YACVic also awaits further information about the Early School Leaver program announced in the budget, which allocates $13.5 million to ‘strengthen activity requirements’ for young people aged 15-21 who left school early. As yet, little information has been provided. The government mentions various forms of support which could help young people become work-ready, including mentoring, career advice, work experience, help to gain a driver’s licence, and referrals to support services. However, much of the language remains that of compliance, with an emphasis on early school leavers needing to demonstrate that they are meeting activity test requirements, looking for full-time work, or studying and working part-time. YACVic remains concerned that any future measures should not fall into the trap of punishing young people for being disadvantaged.
The budget also allocates $18 million for a National Work Experience programme for 6,000 job-seekers annually, with an emphasis on young people.
Some budget measures will improve access to income support for people who need it. A more generous approach to parental testing arrangements will be introduced, for families with dependent young people who qualify for payments such as Youth Allowance and ABSTUDY. $2.2 million over four years has also been allocated to allow young people with disabilities to receive up to six months of Disability Employment Services support while taking part in employment or transition to work programs.
However, many other budget measures will reduce young people’s access to income support. In some cases, the consequences may prove severe.
Under new measures, young people aged under 25 will be denied income support for their first four weeks of seeking work, during which time they must demonstrate additional job-seeking activities. These activities might include jobactive meetings, agreeing to a Job Plan, resume development, and creating a job-seeker profile, as well as demonstrating 20 satisfactory job applications. (Some people will be exempt, including young parents, young people leaving state care, young people engaged in Disability Employment Services, and young people assessed as having significant barriers to employment.)
While this approach is less extreme than that proposed in 2014, it remains disturbing. Many young people experiencing hardship do not have a month’s worth of rental and living expenses saved up. This approach will increase their risk of poverty and homelessness.
Also concerning was the announcement that eligibility for Newstart will rise from 22 to 25 years of age from 1 July 2016 for new applicants. (Arrangements for current recipients will not change.) For a single young person not living with their parents, Youth Allowance provides $92 less per fortnight than Newstart – a significant difference for someone on a very low income.
The age of eligibility for the Youth Disability Supplement will also be increased from 21 years of age to 24 years.
Such measures seem based on an assumption that young adults can always depend on their parents for support. But for young people whose parents are struggling financially, or who are estranged from their parents, this is simply not the case.

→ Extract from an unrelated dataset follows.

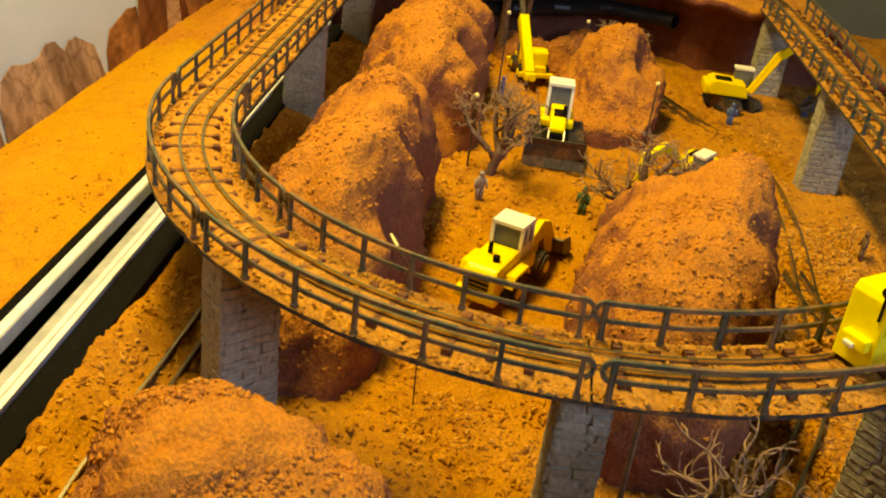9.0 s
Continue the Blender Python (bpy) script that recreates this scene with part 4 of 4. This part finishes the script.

Meanwhile, job-seekers who fail to meet compliance requirements will face immediate, serious penalties – including a ‘no show no pay’ approach for people who miss an appointment. Job-seekers will no longer be able to have their penalty waived by agreeing to take part in another compliance activity. YACVic is concerned at the impact this will have on vulnerable young people, whose access to transport and technology is often poor, and whose lives can be chaotic due to factors like family breakdown, insecure housing and mental illness. This harsh approach will risk driving these young people further into poverty, increasing the burden on community services which must support them.
Income management arrangements will also be funded to continue until 30 June 2017, including those piloted in Shepparton.

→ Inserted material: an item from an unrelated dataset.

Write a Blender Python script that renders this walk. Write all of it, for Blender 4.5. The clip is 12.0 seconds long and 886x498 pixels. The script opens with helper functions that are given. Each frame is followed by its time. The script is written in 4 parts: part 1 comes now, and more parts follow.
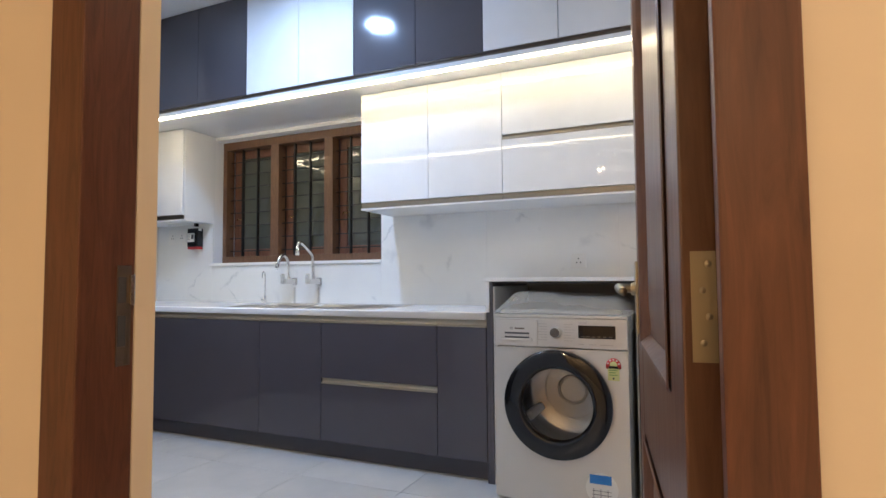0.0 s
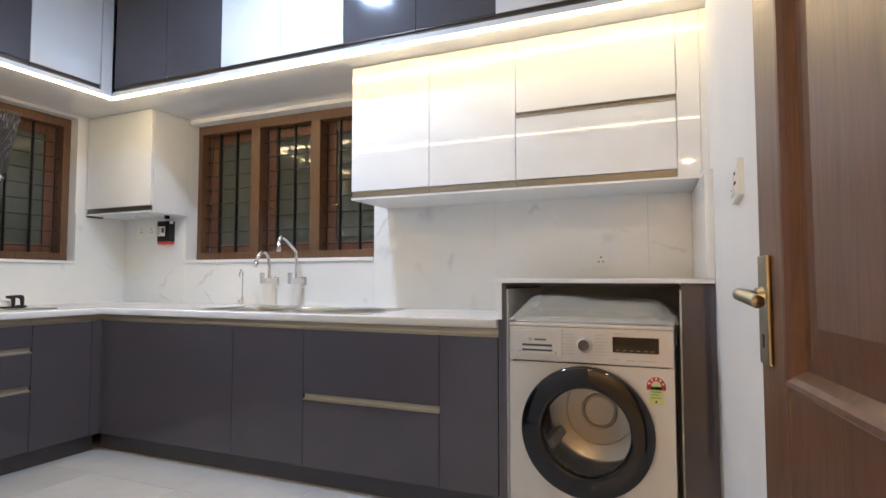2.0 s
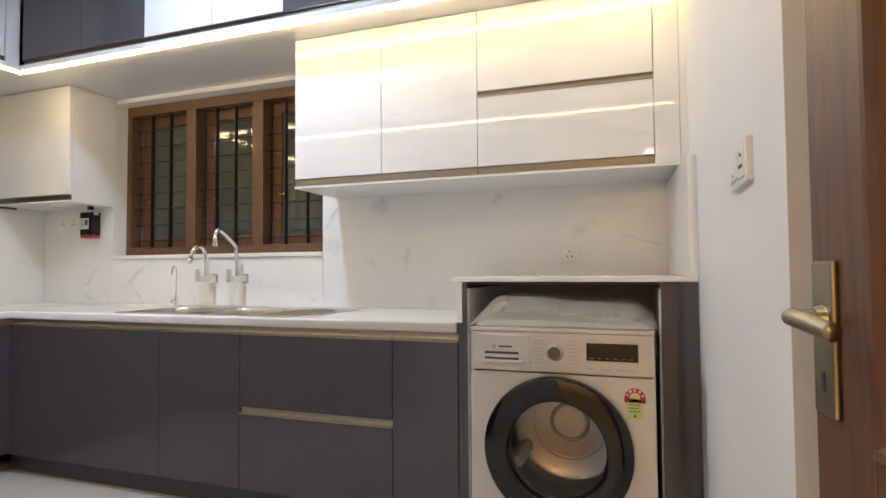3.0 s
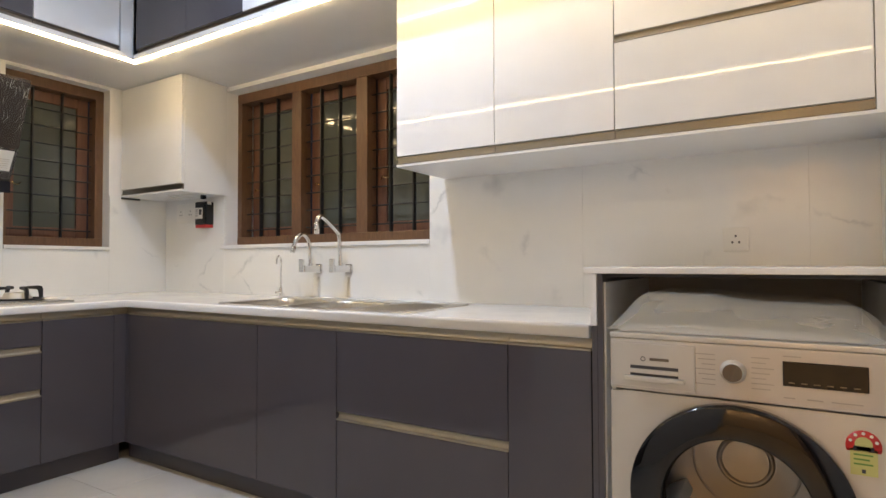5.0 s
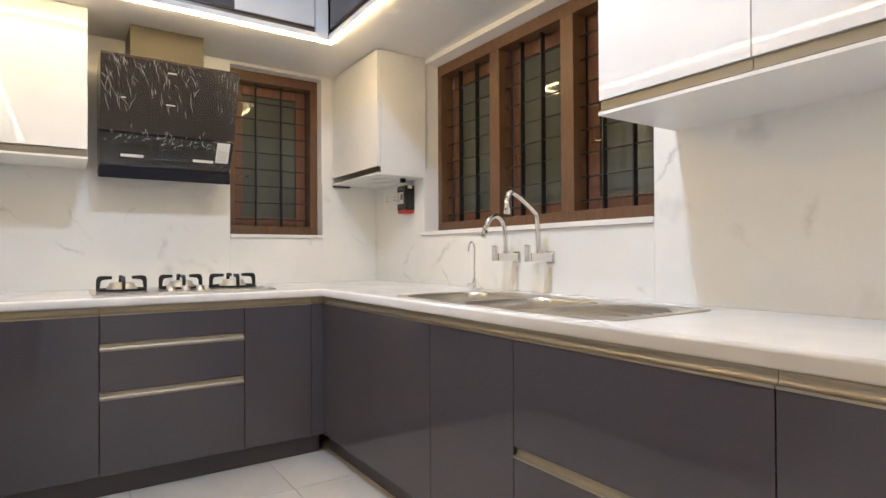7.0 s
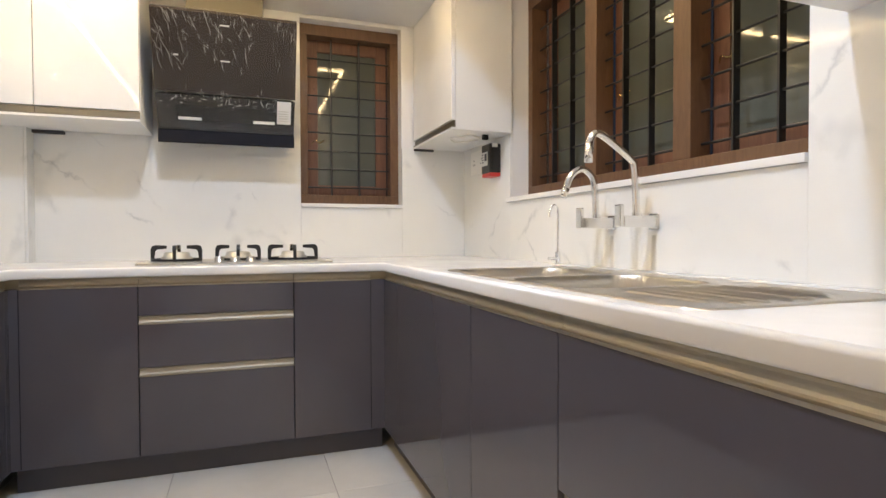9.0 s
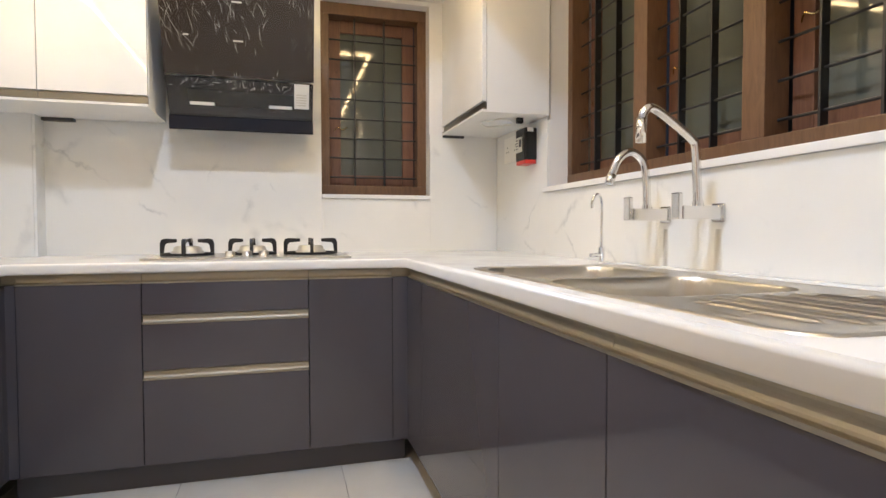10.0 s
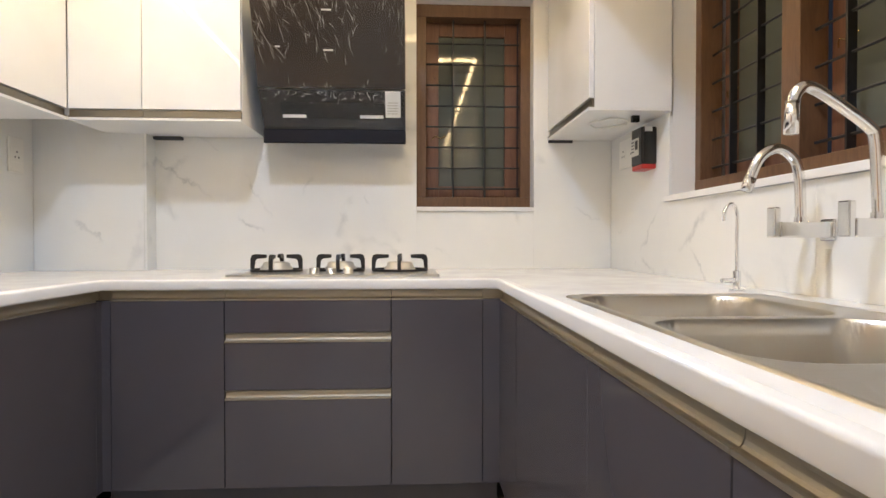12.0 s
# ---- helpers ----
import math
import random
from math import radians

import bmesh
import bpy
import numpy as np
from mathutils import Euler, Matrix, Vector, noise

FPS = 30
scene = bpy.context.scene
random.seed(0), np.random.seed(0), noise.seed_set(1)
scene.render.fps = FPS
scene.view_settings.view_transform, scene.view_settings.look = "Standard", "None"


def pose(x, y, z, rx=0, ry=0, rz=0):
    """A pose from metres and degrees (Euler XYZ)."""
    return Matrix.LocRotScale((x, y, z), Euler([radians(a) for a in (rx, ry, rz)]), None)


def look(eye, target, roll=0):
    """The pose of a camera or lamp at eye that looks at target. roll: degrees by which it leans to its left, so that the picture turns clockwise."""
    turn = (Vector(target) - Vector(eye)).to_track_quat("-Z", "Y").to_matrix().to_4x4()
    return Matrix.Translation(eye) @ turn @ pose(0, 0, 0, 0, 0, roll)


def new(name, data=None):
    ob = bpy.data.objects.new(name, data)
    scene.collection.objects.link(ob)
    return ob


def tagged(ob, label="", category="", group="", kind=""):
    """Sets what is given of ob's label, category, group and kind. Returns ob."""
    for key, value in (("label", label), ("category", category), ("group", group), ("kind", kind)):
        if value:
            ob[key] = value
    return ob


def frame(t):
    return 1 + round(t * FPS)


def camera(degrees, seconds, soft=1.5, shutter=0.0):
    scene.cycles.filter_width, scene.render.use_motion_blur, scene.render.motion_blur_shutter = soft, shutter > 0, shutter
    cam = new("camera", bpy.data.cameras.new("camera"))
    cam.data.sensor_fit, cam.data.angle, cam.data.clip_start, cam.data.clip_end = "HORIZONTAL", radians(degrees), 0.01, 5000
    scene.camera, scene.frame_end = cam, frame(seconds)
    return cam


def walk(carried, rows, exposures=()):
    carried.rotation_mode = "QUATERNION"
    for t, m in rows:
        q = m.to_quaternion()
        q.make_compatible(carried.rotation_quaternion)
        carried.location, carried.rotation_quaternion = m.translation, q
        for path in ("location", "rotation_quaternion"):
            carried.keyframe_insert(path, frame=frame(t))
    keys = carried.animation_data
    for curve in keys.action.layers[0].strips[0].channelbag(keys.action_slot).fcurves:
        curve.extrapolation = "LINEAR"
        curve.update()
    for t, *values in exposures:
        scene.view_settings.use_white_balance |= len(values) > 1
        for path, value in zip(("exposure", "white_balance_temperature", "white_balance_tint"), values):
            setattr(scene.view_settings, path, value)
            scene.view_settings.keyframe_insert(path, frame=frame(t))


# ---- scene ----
cam = camera(76.8, 12.0)
PATH = [
    (0, (4.125, -3.321, 1.016), (3.309, -1.498, 1.122), -0.4),
    (0.5, (4.091, -3.244, 1.026), (3.255, -1.43, 1.125), -0.4),
    (1, (4.016, -3.136, 1.017), (3.148, -1.336, 1.121), -0.2),
    (1.5, (3.937, -3.035, 1.029), (3.063, -1.239, 1.13), -0.1),
    (2, (3.896, -2.947, 1.017), (3.108, -1.112, 1.124), -0.0),
    (2.5, (3.86, -2.824, 1.027), (3.2, -0.939, 1.125), -0.3),
    (2.7, (3.844, -2.761, 1.047), (3.186, -0.874, 1.13), -0.4),
    (4.3, (3.735, -2.459, 1.03), (2.92, -0.634, 1.096), -0.1),
    (4.5, (3.71, -2.419, 1.04), (2.852, -0.613, 1.097), -0.2),
    (5, (3.659, -2.314, 1.032), (2.62, -0.606, 1.083), -0.2),
    (5.5, (3.611, -2.14, 1.027), (2.418, -0.536, 1.066), -0.3),
    (6, (3.575, -2.005, 1.025), (2.252, -0.505, 1.059), -0.4),
    (6.5, (3.513, -1.873, 1.021), (2.011, -0.552, 1.047), -0.4),
    (7, (3.411, -1.741, 1.022), (1.751, -0.626, 1.038), -0.3),
    (7.2, (3.374, -1.701, 1.013), (1.665, -0.662, 1.032), -0.2),
    (8.8, (3.168, -1.285, 0.960), (1.288, -0.590, 0.926), -0.1),
    (9, (3.121, -1.233, 0.957), (1.235, -0.569, 0.914), -0.2),
    (9.5, (2.985, -1.165, 0.958), (1.078, -0.567, 0.895), -0.2),
    (10, (2.912, -1.126, 0.958), (0.988, -0.587, 0.891), -0.1),
    (10.5, (2.836, -1.061, 0.972), (0.909, -0.532, 0.901), -0.2),
    (11, (2.773, -0.997, 0.994), (0.821, -0.57, 0.932), -0.3),
    (11.5, (2.741, -0.972, 0.988), (0.758, -0.709, 0.948), -0.2),
    (12, (2.69, -0.967, 0.978), (0.694, -0.86, 0.95), -0.0),
]
walk(cam, [(t, look(eye, target, roll)) for t, eye, target, roll in PATH],
     [(0, 0.43, 5850, 13), (1.2, 0.56, 6150, 13), (2.5, 0.50, 6900, 14), (4.5, 0.43, 7450, 15), (7, 0.70, 7550, 15.5), (9, 0.82, 7600, 15.5), (12, 0.79, 7600, 15.5)])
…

Australian Clearinghouse for Youth Studies defunded
The youth sector was dealt a blow by the budget’s cessation of funding to the Australian Clearinghouse for Youth Studies (ACYS) from 30 June this year. ACYS is highly valued by the youth sector, as well as academics and government, for its provision of best-practice information on working with young people and high quality, evidence-based research and analysis. The loss of the ACYS will be yet another blow to the youth sector, following the federal government’s defunding last year of the Australian Youth Affairs Coalition (AYAC). YACVic will work with AYAC and the other state peaks to advocate against the closure of ACYS.
Mental health and AOD
A disappointing gap in the budget concerned young people’s mental health. While the budget committed to begin policy and planning in response to the National Mental Health Commission’s Review of Mental Health Programmes and Services, there were no new commitments made, apart from $181.8 million over three years to continue the National School Chaplaincy Programme. This program, which has received a mixed response from schools, now only provides funding to religious-based chaplains, not welfare workers.
The budget allocated $20 million over two years to renew the National Drugs Campaign, to educate young people and parents about the harms of methamphetamine use.
While YACVic welcomes the government’s commitment of $230 million to extend the National Partnership Agreement on Homelessness for two years, we also note with concern that the budget made no provision for addressing the critical shortage of affordable housing. Without any viable entry points into the housing market, vulnerable young people cannot break the cycle of insecure housing and homelessness.